* [Short problem] Each entry below is to be given again word for word, with no pictures.

* [Material]
•••
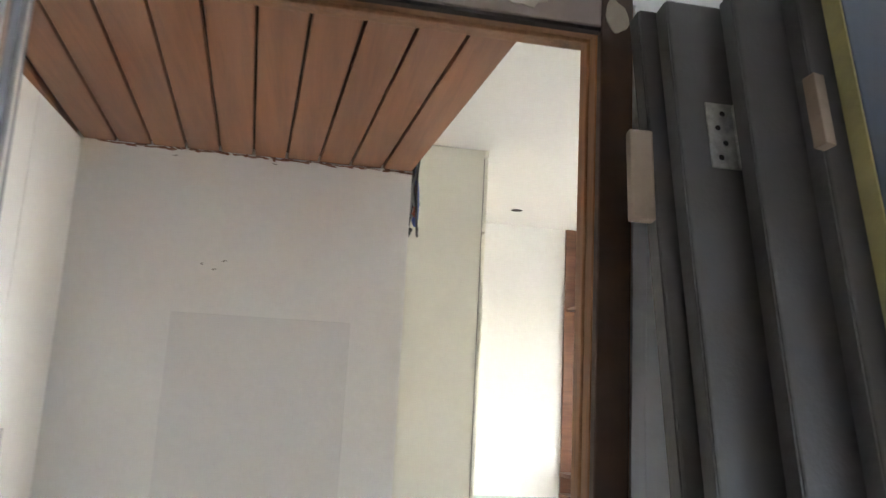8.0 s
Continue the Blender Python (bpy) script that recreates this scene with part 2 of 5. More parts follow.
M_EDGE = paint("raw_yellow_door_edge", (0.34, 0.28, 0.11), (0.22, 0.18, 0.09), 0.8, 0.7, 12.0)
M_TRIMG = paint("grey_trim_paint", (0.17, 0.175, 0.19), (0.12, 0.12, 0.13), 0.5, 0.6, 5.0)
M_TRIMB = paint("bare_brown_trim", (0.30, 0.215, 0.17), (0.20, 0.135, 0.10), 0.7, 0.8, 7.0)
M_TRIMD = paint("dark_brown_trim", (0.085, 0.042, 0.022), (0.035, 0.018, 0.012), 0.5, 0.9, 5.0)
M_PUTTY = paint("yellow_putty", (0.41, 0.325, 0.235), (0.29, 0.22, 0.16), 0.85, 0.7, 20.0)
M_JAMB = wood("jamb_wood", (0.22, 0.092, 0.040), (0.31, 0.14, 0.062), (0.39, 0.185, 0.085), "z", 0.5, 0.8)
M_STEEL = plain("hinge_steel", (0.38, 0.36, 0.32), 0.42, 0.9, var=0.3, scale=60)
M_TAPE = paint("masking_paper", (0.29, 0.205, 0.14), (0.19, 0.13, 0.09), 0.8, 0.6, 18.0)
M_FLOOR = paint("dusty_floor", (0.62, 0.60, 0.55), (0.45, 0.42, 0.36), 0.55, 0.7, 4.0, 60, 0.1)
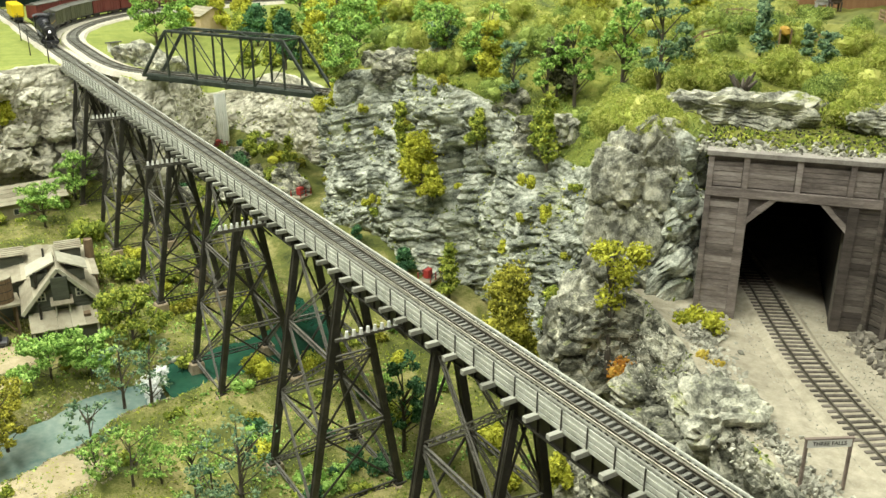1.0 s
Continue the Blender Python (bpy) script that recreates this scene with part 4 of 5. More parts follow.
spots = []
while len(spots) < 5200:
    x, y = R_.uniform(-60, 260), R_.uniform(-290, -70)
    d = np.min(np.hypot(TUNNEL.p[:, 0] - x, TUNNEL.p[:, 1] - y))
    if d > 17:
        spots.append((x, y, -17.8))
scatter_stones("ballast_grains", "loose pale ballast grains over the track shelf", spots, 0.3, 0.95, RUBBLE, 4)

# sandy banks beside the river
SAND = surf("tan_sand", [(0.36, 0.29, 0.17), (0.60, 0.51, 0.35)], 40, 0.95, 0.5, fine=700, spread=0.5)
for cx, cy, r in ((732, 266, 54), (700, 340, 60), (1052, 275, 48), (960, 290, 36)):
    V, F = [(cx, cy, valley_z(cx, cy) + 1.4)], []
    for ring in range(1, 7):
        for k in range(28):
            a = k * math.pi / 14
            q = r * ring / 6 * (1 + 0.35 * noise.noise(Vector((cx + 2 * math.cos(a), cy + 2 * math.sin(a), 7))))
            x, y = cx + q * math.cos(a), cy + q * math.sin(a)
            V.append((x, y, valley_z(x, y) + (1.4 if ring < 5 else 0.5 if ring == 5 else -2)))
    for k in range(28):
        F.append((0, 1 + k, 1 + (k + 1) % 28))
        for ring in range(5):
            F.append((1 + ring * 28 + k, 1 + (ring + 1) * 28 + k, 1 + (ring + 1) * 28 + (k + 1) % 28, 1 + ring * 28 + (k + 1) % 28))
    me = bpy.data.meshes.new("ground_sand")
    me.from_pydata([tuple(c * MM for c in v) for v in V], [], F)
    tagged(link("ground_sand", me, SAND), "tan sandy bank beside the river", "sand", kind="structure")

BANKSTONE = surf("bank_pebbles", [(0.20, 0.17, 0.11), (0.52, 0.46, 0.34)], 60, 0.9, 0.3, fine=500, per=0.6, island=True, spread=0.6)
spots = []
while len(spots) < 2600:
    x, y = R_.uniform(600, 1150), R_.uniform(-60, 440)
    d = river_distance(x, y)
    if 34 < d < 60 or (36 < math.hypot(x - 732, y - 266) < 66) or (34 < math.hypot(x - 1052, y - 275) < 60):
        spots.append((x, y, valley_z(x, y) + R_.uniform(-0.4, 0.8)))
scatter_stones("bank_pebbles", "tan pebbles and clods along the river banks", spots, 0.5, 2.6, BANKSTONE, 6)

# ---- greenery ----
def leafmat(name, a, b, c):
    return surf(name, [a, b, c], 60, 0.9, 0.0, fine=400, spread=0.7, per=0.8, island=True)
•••
* [Exercise response]
8.0 s
Continue the Blender Python (bpy) script that recreates this scene with part 2 of 5. More parts follow.
M_EDGE = paint("raw_yellow_door_edge", (0.34, 0.28, 0.11), (0.22, 0.18, 0.09), 0.8, 0.7, 12.0)
M_TRIMG = paint("grey_trim_paint", (0.17, 0.175, 0.19), (0.12, 0.12, 0.13), 0.5, 0.6, 5.0)
M_TRIMB = paint("bare_brown_trim", (0.30, 0.215, 0.17), (0.20, 0.135, 0.10), 0.7, 0.8, 7.0)
M_TRIMD = paint("dark_brown_trim", (0.085, 0.042, 0.022), (0.035, 0.018, 0.012), 0.5, 0.9, 5.0)
M_PUTTY = paint("yellow_putty", (0.41, 0.325, 0.235), (0.29, 0.22, 0.16), 0.85, 0.7, 20.0)
M_JAMB = wood("jamb_wood", (0.22, 0.092, 0.040), (0.31, 0.14, 0.062), (0.39, 0.185, 0.085), "z", 0.5, 0.8)
M_STEEL = plain("hinge_steel", (0.38, 0.36, 0.32), 0.42, 0.9, var=0.3, scale=60)
M_TAPE = paint("masking_paper", (0.29, 0.205, 0.14), (0.19, 0.13, 0.09), 0.8, 0.6, 18.0)
M_FLOOR = paint("dusty_floor", (0.62, 0.60, 0.55), (0.45, 0.42, 0.36), 0.55, 0.7, 4.0, 60, 0.1)
1.0 s
Continue the Blender Python (bpy) script that recreates this scene with part 4 of 5. More parts follow.
spots = []
while len(spots) < 5200:
    x, y = R_.uniform(-60, 260), R_.uniform(-290, -70)
    d = np.min(np.hypot(TUNNEL.p[:, 0] - x, TUNNEL.p[:, 1] - y))
    if d > 17:
        spots.append((x, y, -17.8))
scatter_stones("ballast_grains", "loose pale ballast grains over the track shelf", spots, 0.3, 0.95, RUBBLE, 4)

# sandy banks beside the river
SAND = surf("tan_sand", [(0.36, 0.29, 0.17), (0.60, 0.51, 0.35)], 40, 0.95, 0.5, fine=700, spread=0.5)
for cx, cy, r in ((732, 266, 54), (700, 340, 60), (1052, 275, 48), (960, 290, 36)):
    V, F = [(cx, cy, valley_z(cx, cy) + 1.4)], []
    for ring in range(1, 7):
        for k in range(28):
            a = k * math.pi / 14
            q = r * ring / 6 * (1 + 0.35 * noise.noise(Vector((cx + 2 * math.cos(a), cy + 2 * math.sin(a), 7))))
            x, y = cx + q * math.cos(a), cy + q * math.sin(a)
            V.append((x, y, valley_z(x, y) + (1.4 if ring < 5 else 0.5 if ring == 5 else -2)))
    for k in range(28):
        F.append((0, 1 + k, 1 + (k + 1) % 28))
        for ring in range(5):
            F.append((1 + ring * 28 + k, 1 + (ring + 1) * 28 + k, 1 + (ring + 1) * 28 + (k + 1) % 28, 1 + ring * 28 + (k + 1) % 28))
    me = bpy.data.meshes.new("ground_sand")
    me.from_pydata([tuple(c * MM for c in v) for v in V], [], F)
    tagged(link("ground_sand", me, SAND), "tan sandy bank beside the river", "sand", kind="structure")

BANKSTONE = surf("bank_pebbles", [(0.20, 0.17, 0.11), (0.52, 0.46, 0.34)], 60, 0.9, 0.3, fine=500, per=0.6, island=True, spread=0.6)
spots = []
while len(spots) < 2600:
    x, y = R_.uniform(600, 1150), R_.uniform(-60, 440)
    d = river_distance(x, y)
    if 34 < d < 60 or (36 < math.hypot(x - 732, y - 266) < 66) or (34 < math.hypot(x - 1052, y - 275) < 60):
        spots.append((x, y, valley_z(x, y) + R_.uniform(-0.4, 0.8)))
scatter_stones("bank_pebbles", "tan pebbles and clods along the river banks", spots, 0.5, 2.6, BANKSTONE, 6)

# ---- greenery ----
def leafmat(name, a, b, c):
    return surf(name, [a, b, c], 60, 0.9, 0.0, fine=400, spread=0.7, per=0.8, island=True)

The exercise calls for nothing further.